I'm still pretty sure that I'll be sticking with portage, next time I reinstall gentoo (which is something I do far too regularly, just because I get bored). Paludis has some cool features, but the vast amount of typing, the lack of a --ask option, and the fact that debugging info is scarce (I can't figure out why it wants to install an older version of kpat - one which is not in any of my overlays) make me not want to bother. (And about the kpat thing, I uninstalled that version, using the --with-dependencies option, and the only thing that got uninstalled was kpat. So either a certain version of kpat or one of the programs that depends on it was left in my world file after I uninstalled it (possibly from back when i removed qt using portage), or some program is being upgraded to a version that requires a version of kpat that doesn't exist in the same overlay. I guess it probably has to do with removing qt (although, that doesn't make sense to my brain, since kpat should depend on qt, not the other way around), but that's beside the point. When I run paludis -i world, all I get is a line saying that kpat:kde-4 doesn't exist. I would expect something about which program is being installed which requires kpat:kde-4, or something else that would help.

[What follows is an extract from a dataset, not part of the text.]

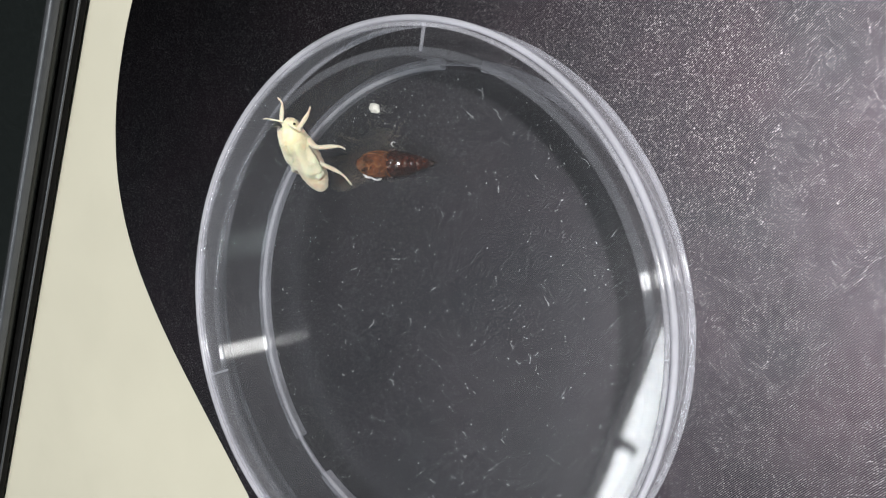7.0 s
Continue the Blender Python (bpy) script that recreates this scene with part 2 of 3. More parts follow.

I'll stick with the combo of portage and portato, next time. Much as I love the command line, GUIs are nice.

I have to say, though, paludis has a MUCH nicer uninstall process in certain situations. It still bothers me that it defaults to failing when I'm trying to uninstall an application that other apps depend on, but when I actually want to uninstall all things that depend on a certain application, or when I want to uninstall everything from a specific overlay or a specific version (such as */*:kde-4, which I did after uninstalling kpat:kde-4 and its dependencies), paludis works beautifully. Portage has a much more basic unmerge process, which seems like it's designed to leave bits of trash lying around on the hard drive.